M.O.M. Mission Over Mars review: Mission Mangal lookalike is a survivor, encourages us not to give up on Chandrayaan-2
M.O.M. Mission Over Mars review: Coming weeks after Akshay Kumar-Vidya Balan’s Mission Mangal, this web series starring Sakshi Tanwar and Mona Singh is high on emotion and drama.
M.O.M. Mission Over Mars
Cast: Mona Singh, Sakshi Tanwar, Palomi Ghosh, Nidhi Singh
Creator: Ekta Kapoor
M.OM. Mission Over Mars is Alt Balaji and ZEE5’s first sci-fi drama that comes a few weeks after Akshay Kumar-Vidya Balan’s multi-starrer Mission Mangal. Not keen to step into the unknown territory and aware of their target audience, the makers try to keep it more emotional than scientific, focussing on the personal lives of the female characters and the administrative hassles that they face.
In the first five episodes released online, the family angles keep it interesting enough but it rarely takes us inside the lab. With just one TV anchor in the same sari featuring in the entire series of bulletins, the show falters in places but keeps the audience engaged with the right dose of emotion and drama.
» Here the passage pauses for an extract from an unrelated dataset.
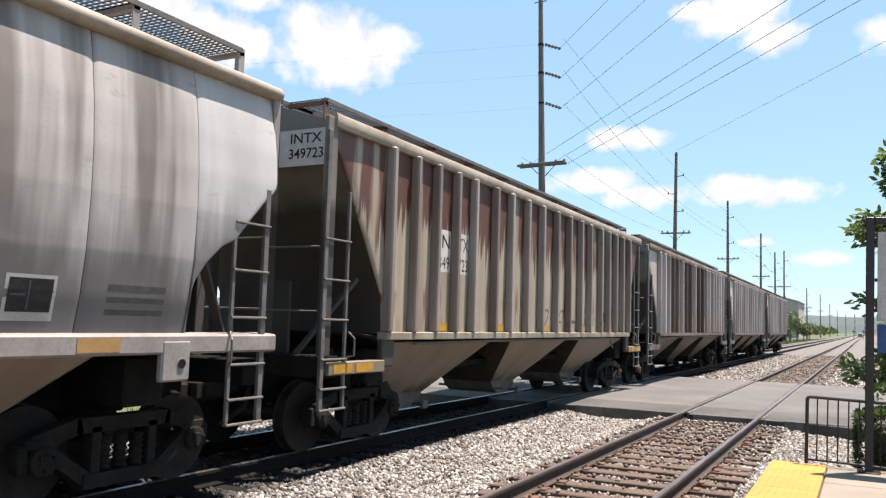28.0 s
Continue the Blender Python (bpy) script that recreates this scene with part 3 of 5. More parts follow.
def hedge(name, label, x0, x1, y0, y1, z0, z1, count, material, seed, size):
    root = thing(name, ((x0 + x1) / 2, (y0 + y1) / 2, z0), label, "hedge")
    hx, hy, hz = (x1 - x0) / 2, (y1 - y0) / 2, z1 - z0
    core = Geo().box(-hx * 0.86, hx * 0.86, -hy * 0.8, hy * 0.8, -0.1, hz * 0.88, 0.06)
    part("hedge_core", core, bark, root)

    def at(r):
        k = r.random()
        if k < 0.42:
            p = Vector((r.uniform(-hx, hx), -hy + abs(r.gauss(0, 0.05)), r.uniform(0, hz)))
            o = Vector((0, -1, 0.2))
        elif k < 0.8:
            p = Vector((r.uniform(-hx, hx), r.uniform(-hy, hy), hz - abs(r.gauss(0, 0.05))))
            o = Vector((0, 0, 1))
        else:
            s = r.choice((-1, 1))
            p = Vector((s * (hx - abs(r.gauss(0, 0.04))), r.uniform(-hy, hy), r.uniform(0, hz)))
            o = Vector((s, 0, 0.2))
        p += Vector((0, 0, 0.06 * math.sin(p.x * 5.1)))
        return p, o
    part("foliage", leaf_cloud(seed, count, at, size, 1.7, 0.0), material, root)


hedge("hedge", "dark green clipped hedge behind the railing", -0.13, 2.4, 11.0, 11.7, -0.25, 0.78, 9000, leaf_hedge, 8, 0.062)
hedge("lime_shrub", "bright lime-green shrub behind the hedge", 0.05, 2.6, 11.75, 12.7, -0.3, 1.1, 3200, leaf_lime, 9, 0.07)
# ---- poles and wires ----
POLE_X = -16.0


def insulator_string(g, p0, p1, n=5, r=0.13):
    p0, p1 = Vector(p0), Vector(p1)
    g.rod(p0, p1, 0.03, 5)
    for k in range(n):
        c = p0.lerp(p1, (k + 0.5) / n)
        d = (p1 - p0).normalized() * 0.05
        g.rod(c - d, c + d, r, 8, r * 0.55)


def utility_pole(x, y, top, arm_z, label, angle=False, lean=0.0, arms=True):
    root = thing("utility_pole", pose(x, y, -0.5, 0, lean, 0), label, "utility pole", "poles along the line")
    h = top + 0.5
    part("pole", Geo().rod((0, 0, -1.0), (0, 0, h * 0.5), 0.225, 10, 0.19).rod((0, 0, h * 0.5), (0, 0, h), 0.19, 10, 0.13).mesh("pole", 50), pole_wood, root)
    if angle:
        g = Geo()
        for z in (17.5, 15.85, 14.1):
            for s in (1,):
                q = Geo()
                insulator_string(q, (0.25, 0, z + 0.55), (1.22, -0.1, z + 0.1), 5, 0.12)
                part("insulator_string", q, porcelain, root)
            part("pole_band", Geo().lathe([(0, 0.17), (0.12, 0.17)], (0, 0, z + 0.5), "z", 10), steel_black, root)
        part("top_pin", Geo().rod((-0.35, 0, h - 0.1), (0.35, 0, h - 0.1), 0.03, 5), steel_black, root)
    else:
        k = 0
        for z in (top - 2.3, top - 4.0, top - 5.7):
            s = 1 if k % 2 == 0 else -1
            q = Geo().rod((0.1 * s, 0, z + 0.5), (0.7 * s, 0, z + 0.58), 0.04, 6)
            q.rod((0.7 * s, 0, z + 0.5), (0.7 * s, 0, z + 0.75), 0.06, 8)
            part("standoff_insulator", q, porcelain, root)
            k += 1
    if arms:
        z = arm_z + 0.5
        arm = part("crossarm", Geo().box(-1.38, 1.38, 0.16, 0.27, z - 0.07, z + 0.07, 0.01), pole_wood, root)
        if angle:
            part("crossarm", Geo().box(-1.38, 1.38, -0.27, -0.16, z - 0.07, z + 0.07, 0.01), pole_wood, root)
        for xx in (-1.25, -0.75, 0.75, 1.25):
            part("pin_insulator", Geo().lathe([(0.07, 0.03), (0.14, 0.075), (0.24, 0.06), (0.28, 0.03)], (xx, 0.21, z), "z", 8), porcelain, arm)
        part("arm_brace", Geo().bar((-0.7, 0.2, z - 0.05), (0, 0.19, z - 0.75), 0.04, 0.012, (0, 1, 0)).bar((0.7, 0.2, z - 0.05), (0, 0.19, z - 0.75), 0.04, 0.012, (0, 1, 0)), steel_black, root)
    return root


pole_one = utility_pole(-15.66, 41.7, 20.2, 10.65, "tall grey wooden pole with string insulators and a crossarm", True, -1.5)
part("transformer", Geo().lathe([(0, 0.2), (0.05, 0.25), (0.8, 0.25), (0.86, 0.18)], (-0.45, -0.1, 8.3), "z", 14), galv, pole_one, "grey can transformer")
for y, top, arm_z, lean in ((76.9, 18.4, 10.7, 0.6), (110.5, 18.7, 11.0, 0.0), (147.4, 18.4, 11.0, 0.3), (173.0, 17.4, 10.5, -0.2), (192.0, 19.5, 11.5, 0.2), (269.0, 15.0, 9.0, 0.0), (350.0, 16.7, 10.0, 0.0), (443.0, 16.0, 10.0, 0.0), (560.0, 16.0, 10.0, 0.0)):
    utility_pole(POLE_X, y, top, arm_z, "grey wooden utility pole with a crossarm beside the railway", lean=lean)
for x, y, top in ((-30, 205, 15), (-27, 330, 15), (-24, 405, 14), (-10.5, 520, 12), (-22.5, 258, 11)):
    utility_pole(x, y, top, top - 3, "distant grey wooden utility pole")


def wire(name, label, a, b, sag, r=0.01, n=14):
    pts = []
    a, b = Vector(a), Vector(b)
    for k in range(n + 1):
        q = a.lerp(b, k / n)
        q.z -= sag * 4 * (k / n) * (1 - k / n)
        pts.append(q)
    return tagged(part(name, Geo().path(pts, r, 5), wire_mat), label, "overhead wire", "overhead wires")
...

M.O.M. Mission Over Mars trailer
While I am still confused about the title, the cast does its best to keep the show moving. Mission Over Mars begins with a disappointing moment as ISRO’s namesake ISA fails in its Chandravimaan mission and the entire blame falls on the shoulders of Mona Singh. It touches a nerve given Chandrayaan-2’s Vikram Lander losing control after it landed on the moon’s South Pole. Just like India remains hopeful about Vikram, the hope for Mars mission remains alive in the eyes of the four scientists played by Mona, Sakshi Tanwar, Palomi Ghosh and Nidhi Singh. Even Prime Minister Narendra Modi’s doppelganger makes a quick cameo before the spotlight falls on the women in question.
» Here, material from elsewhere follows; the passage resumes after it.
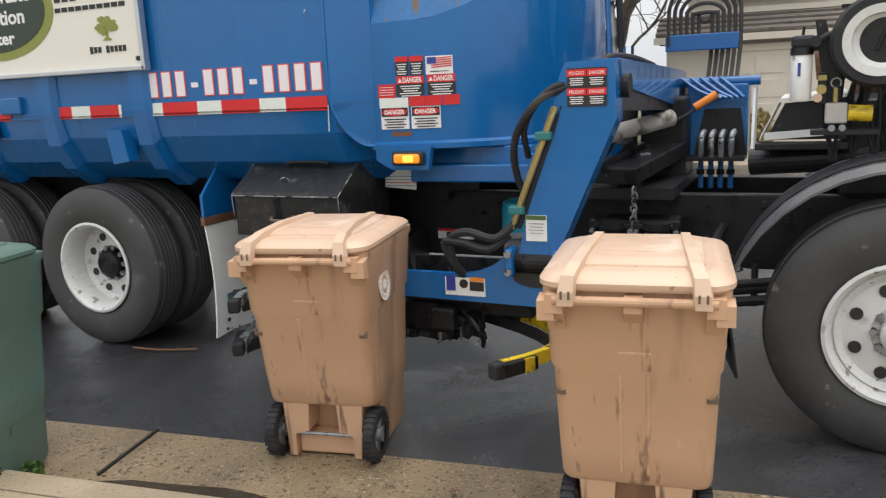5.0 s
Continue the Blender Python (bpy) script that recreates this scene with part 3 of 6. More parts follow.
# sign board on the flank
sign = part("sign_board", cube((-2.37, -0.035, 2.155), (2.36, 0.03, 0.75)), CREAM, body, "cream painted advertising board in an aluminium frame")
for z in (1.785, 2.525):
    part("frame_rail", cube((-2.37, -0.050, z), (2.38, 0.05, 0.028), bevel=0.005), ALU, sign)
for x in (-3.55, -1.19):
    part("frame_rail", cube((x, -0.050, 2.155), (0.028, 0.05, 0.766), bevel=0.005), ALU, sign)
for x, z in ((-1.235, 2.47), (-1.235, 1.84), (-3.50, 2.47), (-3.50, 1.84), (-2.36, 2.50)):
    part("bolt", rod((x, -0.062, z), (x, -0.048, z), 0.014, seg=8), INK, sign)


def flat(name, pts, y, mat, parent, label="", th=0.003):
    return part(name, prism(bmesh.new(), pts, "y", y - th, y), mat, parent, label)


def oval(cx, cz, rx, rz, n=40):
    return [(cx + rx * math.cos(2 * math.pi * k / n), cz + rz * math.sin(2 * math.pi * k / n)) for k in range(n)]


flat("oval_edge", oval(-2.41, 2.175, 0.535, 0.29), -0.0505, OLIVE, sign, "olive oval border")
flat("oval", oval(-2.42, 2.18, 0.475, 0.245), -0.0535, DKGREEN, sign, "dark green oval")
for words, x, z, wd, sz in (("Special Waste", -2.80, 2.235, 0.74, 0.125), ("Collection", -2.73, 2.105, 0.60, 0.125), ("Center", -2.62, 1.985, 0.38, 0.105)):
    lettering("wording", words, sz, WHITE, sign, upright(x, -0.057, z), width=wd, bold=0.003, label="white lettering")
flat("banner", [(-1.845, 2.33), (-1.72, 2.33), (-1.66, 2.285), (-1.66, 2.33), (-1.225, 2.33), (-1.225, 2.455), (-1.845, 2.455)], -0.0505, CORAL, sign, "coral red banner")
lettering("wording", "No Drop Off Fees!", 0.085, WHITE, sign, upright(-1.80, -0.054, 2.363), width=0.53, bold=0.002, label="white lettering")
for k in range(9):
    part("bar", cube((-1.835 + 0.066 * k, -0.052, 2.222), (0.05, 0.003, 0.048)), INK, sign, "dark bar of writing") if k != 3 else None
for k in range(10):
    part("bar", cube((-1.84 + 0.058 * k, -0.052, 2.153), (0.047, 0.003, 0.026)), INK, sign, "dark bar of writing")
bm = bmesh.new()
rng = random.Random(4)
for k in range(26):
    a, r = rng.uniform(0, 2 * math.pi), rng.uniform(0, 1) ** 0.5
    cx, cz, q = -1.46 + 0.085 * r * math.cos(a), 2.045 + 0.045 * r * math.sin(a), rng.uniform(0.014, 0.026)
    prism(bm, oval(cx, cz, q, q * 0.8, 10), "y", -0.054 - 0.0001 * k, -0.051)
prism(bm, [(-1.50, 1.955), (-1.42, 1.955), (-1.45, 1.975), (-1.448, 2.03), (-1.472, 2.03), (-1.47, 1.975)], "y", -0.0535, -0.051)
part("tree_mark", bm, OLIVE, sign, "olive green tree emblem")
for k in range(9):
    if k != 3:
        part("bar", cube((-1.60 + 0.033 * k, -0.052, 1.905), (0.024, 0.003, 0.042 if k in (0, 4) else 0.034)), INK, sign, "grey bar of writing")
flat("dot", oval(-3.02, 2.1, 0.06, 0.09), -0.052, RED, sign)

# stickers on the hopper drum


def on_drum(x, lift=0.003):
    a = math.asin(max(-1, min(1, (x - HX) / HR)))
    return HY - (HR + lift) * math.cos(a), math.degrees(a)


def sticker(name, x, z, w, h, mat, label="", lift=0.003, parent=None):
    y, d = on_drum(x, lift)
    return part(name, cube((0, 0, 0), (w, 0.003, h)), mat, parent or hopper, label, m=pose(x, y, z, 0, 0, d))


def sx(px):
    return 0.227 + (px - 675) * 0.00277


def sz(py):
    return 1.385 + (207 - py) * 0.00255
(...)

Mona shines through as she plays a hot-headed scientist, forced to work with her ex-husband, a fellow scientist at the same space centre. Clad in crisp cotton saris, Mona is dedicated to her dream but forgets to remember her only daughter’s birthday.

Sakshi Tanwar is her opposite -- a calm and quiet mission coordinator who is a helicopter mom to her 18-year-old son. A problem solver at work who makes mission to Mars possible with shoe-string budget, she is a dominating mother and a control freak at home. She will not allow her son to pursue his dream of being a cricketer and wants him to become a scientist too.
Nidhi tries to grow out of her Permanent Roommates’ image by playing a God-fearing scientist who prefers to trust her stars rather than science when it comes to her personal life.

MOM surely raises some eyebrows as the Indian scientists cheer the failure of China’s Mars Mission as it puts them back in the Mars race. The show also delves into how politics affect science and the scientists. However, a sequence showing the finance minister behaving badly with the top scientists of the country makes you wonder if it is even true. How a space vehicle can become a PR vehicle for the ruling government before elections adds to the content.
An inspiring moment lights the show up as ISA chief, played by Ashish Vidyarthi, distributes pictures of common people to motivate his team and remind them that it might be the government who finances India’s dreams but it is the people who vote them into power. Compare it to Mission Mangal or not, Mission Over Mars manages to survive on its own.